“DILEMA
POLITIK DAN HUKUM DI TAHUN 2013”
*Yoyarib
Mau
Wajah politik dan hukum dalam
perjalanan bangsa Indonesia selalu dijalankan dengan spirit demokrasi, Soekarno
dengan demokrasi terpimpin yang lebih menekankan kepemimpinan yang kuat tetapi mengabaikan
pembangunan ekonomi. Soeharto menjalankan Demokrasi Pancasila dengan dalih
meluruskan kembali penyelewengan terhadap UUD 1945 yang dilakukan oleh Orde
Lama, namun dalam perjalanan kepemimpinan Soeharto, demokrasi Pancasila
mengalami distorsi dimana peranan presiden yang semakin besar akibat dan lambat laun tercipta pemusatan
kekuasaan yang berlebihan ditangan presiden yang pada dasarnya mampu
menciptakan pembangunan ekonomi yang baik hingga Indonesia mampu mencapai
swasembada beras, akan tetapi di bidang politik Soeharto membentuk diri menjadi
penguasa mutlak dan tidak ada kekuatan lembaga atau institusi apapun yang mampu
mencegahnya sehingga melakukan penyelewengan kekuasaan (abuse of power).
Akibat penyelewengan kekuasaan maka
kekuatan rakyat menyatu dan menggulingkan rezim Soeharto untuk sebuah tujuan
yakni reformasi sistem pemerintahan, yang dijalankan dengan demokrasi.
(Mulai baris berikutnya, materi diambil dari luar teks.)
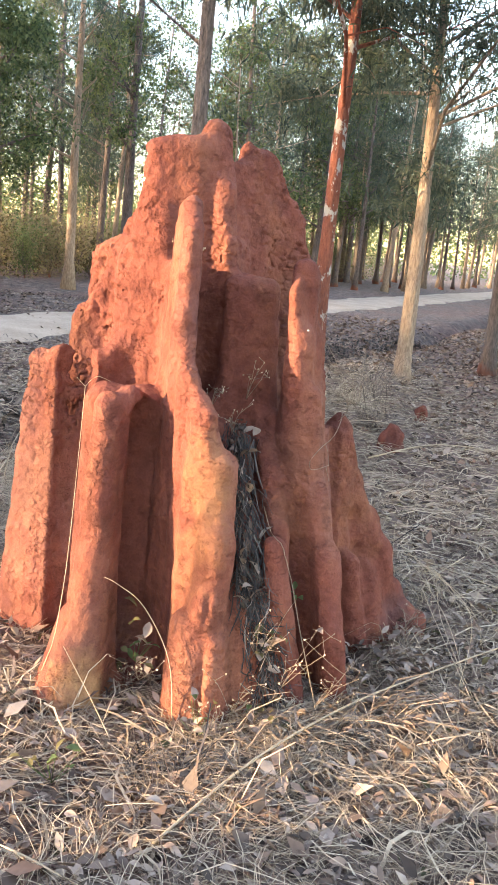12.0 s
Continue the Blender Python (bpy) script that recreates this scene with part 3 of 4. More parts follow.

Akan
tetapi tidak mampu memberikan proses demokratisasi yang ideal. Demokratisasi
yang diharapkan memberikan kebebasan politik bagi rakyat untuk berperan aktif
dengan tujuan menghadirkan sistem pemerintahan yang mensejahterakan rakyat.
Kondisi reformasi hari ini memberikan signal bahwa kinerja demokrasi dalam
peranannya menegakan hukum dan politik
belum mencapai yang diharapkan.
Atas nama demokrasi maka hadirlah
partai politik dan memainkan perannya dalam setiap proses demokratisasi yakni
pemilu presiden, pemilu legislatif, akan tetapi ketika terselamatkan menjadi
wakil rakyat yang terhormat mengkhianati rakyat, partai politik melakukan
koalisi kepartaian dengan partai politik yang tidak sejalan dengan ideologi
atau platform partai di saat melakukan kampanye kepada rakyat. Wakil Rakyat ketika
sudah terpilih merasa memiliki kekuasaan yang kuat sehingga membangun dinasti
politik keluarga (trah politik). Pemerintahan yang kong-kalikong antara
legislatif dan eksekutif serta melibatkan swasta dalam menggerogoti APBN dan
APBD dengan motif bahwa demi membiayai partai politik dalam demokrasi yang
didalamnya pemilihan langsung berbiaya tinggi.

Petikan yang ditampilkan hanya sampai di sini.